Mahamadou Sawadogo, chercheur burkinabé spécialiste de l’extrémisme violent dans le Sahel répond à nos questions sur la situation sécuritaire.

 

La France a annoncé le renforcement de Barkhane, qui va passer de 4 500 à 5 100 soldats. Qu’est-ce que cela peut apporter concrètement sur le terrain, notamment dans la zone dite des trois frontières ?

Cela peut avoir un impact positif sur la zone, qui est l’épicentre de la violence. C’est de là que l’État islamique attaque les trois pays (Mali, Burkina Faso, Niger). Cela permettra de stabiliser la zone, mais les groupes terroristes ne vont sûrement pas attendre le déploiement de Barkhane pour continuer leurs assauts. Il y a donc le risque que leurs attaques soient dirigées ailleurs. Pour le Burkina, ce sera peut-être désormais vers l’est ou l’ouest, pour le Mali, ils vont remonter vers le centre.

Ce renforcement devrait aider au déploiement de la force Takuba, mais peu de pays européens semblent enclins à l’intégrer. Existe-t-il un risque qu’elle devienne une Arlésienne, comme le G5 Sahel ?
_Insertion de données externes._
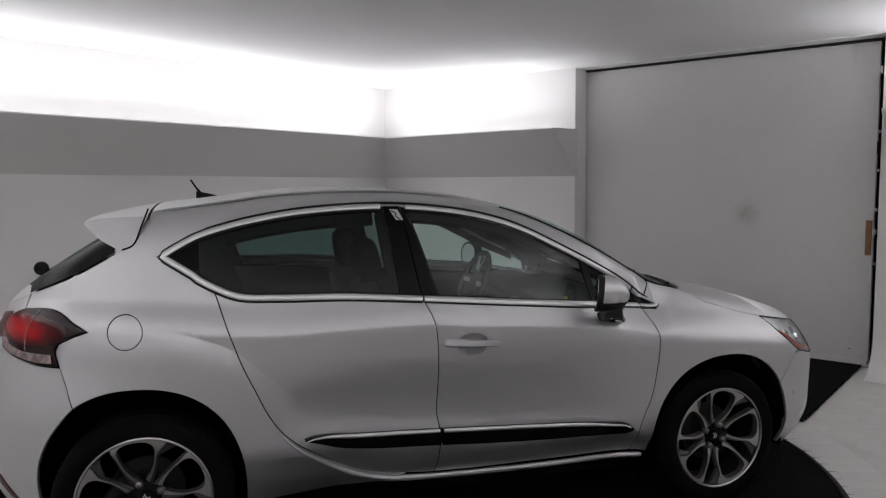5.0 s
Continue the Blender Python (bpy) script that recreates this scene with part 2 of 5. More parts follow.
def box(bm, a, b, bevel=0.0):
    """An upright box between two corners, with its edges taken off."""
    vs = bmesh.ops.create_cube(bm, size=1.0)["verts"]
    for v in vs:
        v.co = Vector([(a[i] + b[i]) / 2 + v.co[i] * (b[i] - a[i]) for i in range(3)])
    if bevel:
        es = list({e for v in vs for e in v.link_edges})
        bmesh.ops.bevel(bm, geom=es, offset=bevel, segments=2, affect="EDGES", profile=0.5)
    return bm


def boxes(*spans, bevel=0.0):
    bm = bmesh.new()
    for a, b in spans:
        box(bm, a, b, bevel)
    return bm


def prism(outline, axis, a, b, bm=None):
    """An outline of (p, q) drawn out along an axis: "u" takes p, q as v, z; "v" takes them as u, z; "z" as u, v."""
    bm = bm or bmesh.new()

    def at(p, q, d):
        return {"u": (d, p, q), "v": (p, d, q), "z": (p, q, d)}[axis]
    lo = [bm.verts.new(at(p, q, a)) for p, q in outline]
    hi = [bm.verts.new(at(p, q, b)) for p, q in outline]
    n = len(outline)
    bm.faces.new(lo), bm.faces.new(hi)
    for i in range(n):
        bm.faces.new((lo[i], lo[(i + 1) % n], hi[(i + 1) % n], hi[i]))
    return bm


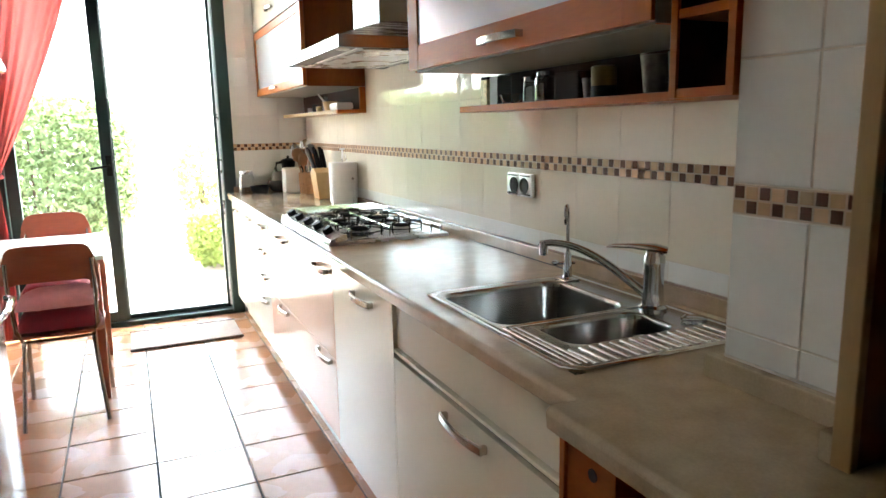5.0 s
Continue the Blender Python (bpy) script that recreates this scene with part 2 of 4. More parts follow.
def box(x0, x1, y0, y1, z0, z1, bevel=0.0, bm=None, segments=2):
    bm = bm or bmesh.new()
    made = bmesh.ops.create_cube(bm, size=1)["verts"]
    lo, hi = (min(x0, x1), min(y0, y1), min(z0, z1)), (max(x0, x1), max(y0, y1), max(z0, z1))
    for v in made:
        v.co = Vector([lo[i] if v.co[i] < 0 else hi[i] for i in range(3)])
    if bevel:
        edges = {e for v in made for e in v.link_edges}
        bmesh.ops.bevel(bm, geom=list(edges), offset=bevel, segments=segments, affect="EDGES", profile=0.5)
    return bm


def rod(p0, p1, r0, r1=None, seg=14, bm=None):
    bm = bm or bmesh.new()
    p0, p1 = Vector(p0), Vector(p1)
    way = p1 - p0
    m = Matrix.Translation((p0 + p1) / 2) @ way.to_track_quat("Z", "Y").to_matrix().to_4x4()
    bmesh.ops.create_cone(bm, cap_ends=True, segments=seg, radius1=r0, radius2=r0 if r1 is None else r1, depth=way.length, matrix=m)
    return bm


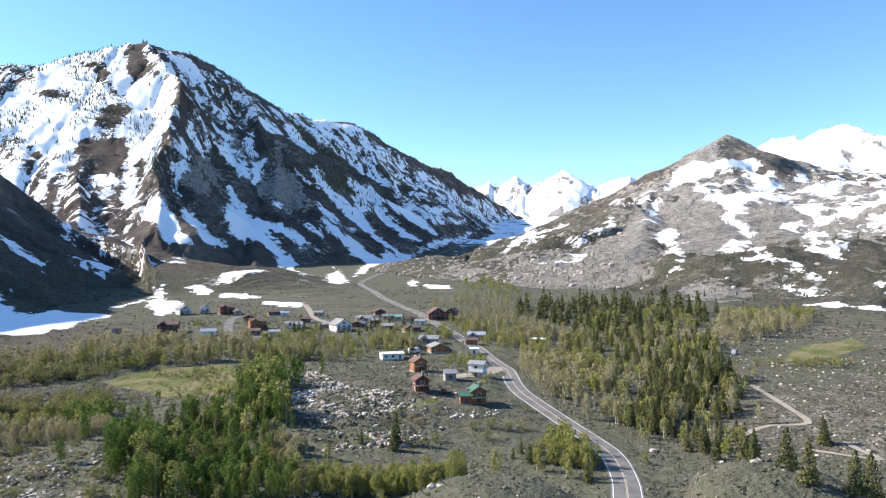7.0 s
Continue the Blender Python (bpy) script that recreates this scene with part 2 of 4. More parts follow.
CREST_D = [(50, 4400, 6.5, 1800), (56.8, 4350, 8.1, 1800), (58.7, 4300, 9.0, 1800), (60.2, 4300, 9.1, 1800), (61.0, 4320, 8.6, 1800), (62.1, 4300, 9.4, 1800),
           (63.9, 4300, 9.5, 1800), (65.2, 4300, 8.8, 1800), (66.8, 4300, 8.3, 1800), (72, 4300, 8.6, 1800), (90, 4300, 8.5, 1800)]
CREST_E = [(27, 4600, 6.6, 1700), (34, 4600, 6.8, 1700), (35.4, 4600, 6.2, 1700), (37.7, 4600, 6.0, 1700), (39.3, 4600, 6.5, 1700), (40.2, 4600, 5.6, 1700), (41.3, 4600, 6.1, 1700),
           (43.1, 4600, 6.7, 1700), (44.5, 4600, 6.0, 1700), (45.8, 4600, 6.0, 1700), (47.8, 4600, 6.6, 1700), (50.2, 4600, 6.2, 1700), (57, 4600, 6.0, 1700)]
CREST_F = [(105, 2600, 7.0, 1500), (135, 2900, 7.5, 1600), (170, 3300, 6.0, 1600), (200, 3300, 6.0, 1600), (235, 2600, 7.5, 1500), (258, 2000, 7.0, 1100)]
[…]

Oui, évidemment. Ce ne sont toutes les armées qui peuvent se déployer au Sahel. Ce sont des conditions assez particulières, difficiles et un risque d’enlisement n’est pas à exclure. Pour ce qui est du G5 Sahel, les pays qui le composent n’attirent pas vraiment les investisseurs. Il serait donc intéressant de l’élargir le G5 à d’autres pays plus attractifs, le Sénégal, la Côte d’Ivoire ou le Ghana.
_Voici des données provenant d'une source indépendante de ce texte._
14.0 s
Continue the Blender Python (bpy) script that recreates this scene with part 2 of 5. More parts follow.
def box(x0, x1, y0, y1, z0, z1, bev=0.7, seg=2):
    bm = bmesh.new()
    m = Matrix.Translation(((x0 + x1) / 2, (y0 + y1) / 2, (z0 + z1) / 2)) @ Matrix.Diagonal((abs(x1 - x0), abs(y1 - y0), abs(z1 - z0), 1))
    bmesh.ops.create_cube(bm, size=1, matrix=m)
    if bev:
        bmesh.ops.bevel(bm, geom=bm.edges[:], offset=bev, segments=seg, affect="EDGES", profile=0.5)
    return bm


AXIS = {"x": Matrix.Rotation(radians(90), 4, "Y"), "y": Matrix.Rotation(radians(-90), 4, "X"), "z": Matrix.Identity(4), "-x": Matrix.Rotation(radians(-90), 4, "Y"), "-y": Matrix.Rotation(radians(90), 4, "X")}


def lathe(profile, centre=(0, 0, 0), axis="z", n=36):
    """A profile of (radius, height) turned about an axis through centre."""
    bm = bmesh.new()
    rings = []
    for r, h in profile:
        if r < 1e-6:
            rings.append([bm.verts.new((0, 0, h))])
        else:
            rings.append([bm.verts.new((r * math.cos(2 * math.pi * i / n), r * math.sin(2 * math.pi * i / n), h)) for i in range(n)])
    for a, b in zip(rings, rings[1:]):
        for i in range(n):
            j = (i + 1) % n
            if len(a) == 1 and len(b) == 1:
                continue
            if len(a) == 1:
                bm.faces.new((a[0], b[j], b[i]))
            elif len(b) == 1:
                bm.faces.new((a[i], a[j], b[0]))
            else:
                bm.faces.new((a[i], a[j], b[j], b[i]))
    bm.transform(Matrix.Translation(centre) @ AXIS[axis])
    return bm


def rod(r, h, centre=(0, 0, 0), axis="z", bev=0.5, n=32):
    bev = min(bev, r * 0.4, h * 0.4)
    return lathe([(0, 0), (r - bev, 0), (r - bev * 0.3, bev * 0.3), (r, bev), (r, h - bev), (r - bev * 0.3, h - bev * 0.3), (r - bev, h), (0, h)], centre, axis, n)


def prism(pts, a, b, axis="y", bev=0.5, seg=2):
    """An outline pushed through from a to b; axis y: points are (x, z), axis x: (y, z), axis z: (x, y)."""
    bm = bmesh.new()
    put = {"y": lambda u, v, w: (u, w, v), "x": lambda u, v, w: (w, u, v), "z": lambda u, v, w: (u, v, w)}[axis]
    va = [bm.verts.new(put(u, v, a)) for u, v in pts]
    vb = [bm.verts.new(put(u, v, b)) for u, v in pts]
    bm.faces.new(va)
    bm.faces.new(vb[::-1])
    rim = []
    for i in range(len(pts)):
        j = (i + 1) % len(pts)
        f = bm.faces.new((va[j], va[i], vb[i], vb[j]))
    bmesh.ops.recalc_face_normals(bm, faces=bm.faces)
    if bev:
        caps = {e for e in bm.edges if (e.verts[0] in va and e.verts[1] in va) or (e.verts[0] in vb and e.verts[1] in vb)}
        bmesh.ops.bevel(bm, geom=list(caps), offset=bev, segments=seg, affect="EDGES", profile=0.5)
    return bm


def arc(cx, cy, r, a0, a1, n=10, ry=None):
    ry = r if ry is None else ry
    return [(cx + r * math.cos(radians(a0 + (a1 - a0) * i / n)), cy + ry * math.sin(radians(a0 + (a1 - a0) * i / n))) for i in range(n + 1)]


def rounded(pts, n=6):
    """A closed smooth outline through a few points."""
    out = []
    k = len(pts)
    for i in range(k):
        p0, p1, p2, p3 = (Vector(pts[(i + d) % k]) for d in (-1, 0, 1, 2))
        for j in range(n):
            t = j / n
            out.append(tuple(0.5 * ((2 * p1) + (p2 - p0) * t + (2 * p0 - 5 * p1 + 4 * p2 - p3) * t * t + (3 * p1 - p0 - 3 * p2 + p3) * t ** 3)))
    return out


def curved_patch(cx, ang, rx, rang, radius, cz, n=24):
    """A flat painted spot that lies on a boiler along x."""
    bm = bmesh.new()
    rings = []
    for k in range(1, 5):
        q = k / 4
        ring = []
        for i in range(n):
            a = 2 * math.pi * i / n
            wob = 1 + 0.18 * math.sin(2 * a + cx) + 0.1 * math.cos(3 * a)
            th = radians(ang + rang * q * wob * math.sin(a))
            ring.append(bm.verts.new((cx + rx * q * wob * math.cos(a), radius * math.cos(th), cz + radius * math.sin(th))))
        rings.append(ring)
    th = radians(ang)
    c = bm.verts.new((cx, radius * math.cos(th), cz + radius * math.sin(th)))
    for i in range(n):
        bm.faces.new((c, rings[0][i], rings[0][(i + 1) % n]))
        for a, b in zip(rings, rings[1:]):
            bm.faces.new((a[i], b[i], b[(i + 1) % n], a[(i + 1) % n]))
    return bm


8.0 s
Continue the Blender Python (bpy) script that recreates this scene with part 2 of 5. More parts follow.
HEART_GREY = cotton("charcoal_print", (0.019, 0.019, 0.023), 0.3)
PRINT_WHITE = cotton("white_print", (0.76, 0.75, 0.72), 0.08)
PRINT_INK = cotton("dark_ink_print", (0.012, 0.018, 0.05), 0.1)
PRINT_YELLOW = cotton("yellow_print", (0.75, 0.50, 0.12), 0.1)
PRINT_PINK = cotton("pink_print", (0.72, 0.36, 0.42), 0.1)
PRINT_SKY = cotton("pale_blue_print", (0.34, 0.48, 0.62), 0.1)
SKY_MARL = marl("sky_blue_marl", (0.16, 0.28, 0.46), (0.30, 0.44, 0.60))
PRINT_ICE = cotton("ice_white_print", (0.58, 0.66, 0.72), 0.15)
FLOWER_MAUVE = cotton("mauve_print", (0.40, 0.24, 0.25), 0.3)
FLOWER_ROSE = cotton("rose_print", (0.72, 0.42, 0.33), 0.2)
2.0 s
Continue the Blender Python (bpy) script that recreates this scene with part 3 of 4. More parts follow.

Ces pays pourraient être bloqués par la crainte d’être pris pour cibles…

Oui, mais s’ils ne le font pas, ils seront des cibles quand même. Je suis convaincu que des terroristes s’y trouvent déjà. Autant unir les forces pour en venir à bout, au lieu d’être attentistes. Lorsque le Mali était le seul ciblé, le Burkina ne s’est pas trop préoccupé. Nous voyons le résultat.

Des observateurs affirment que les groupes terroristes qui se confrontent sur d’autres théâtres se tolèrent et coopèrent même au Sahel. Comment l’expliquer ?

Ils ont des combattants ayant servi plusieurs les mêmes groupes. Ainsi, Ansarul Islam a été dissout. Une partie des combattants s’est retrouvée dans l’État islamique et une autre dans le JNIM. Ils sont comme des frères et ont également compris que, dans le cas du Sahel, ils avaient tout intérêt à s’entendre, parce que cela leur donne de la puissance. Ils se complètent. Certains sont plus tactiques et techniques, d’autres sont en nombre et connaissent parfaitement le terrain. Certaines fois, ils ont des revendications hors nature, si je puis dire : un groupe vient revendiquer le territoire identifié d’un autre, cela leur permet de brouiller les pistes.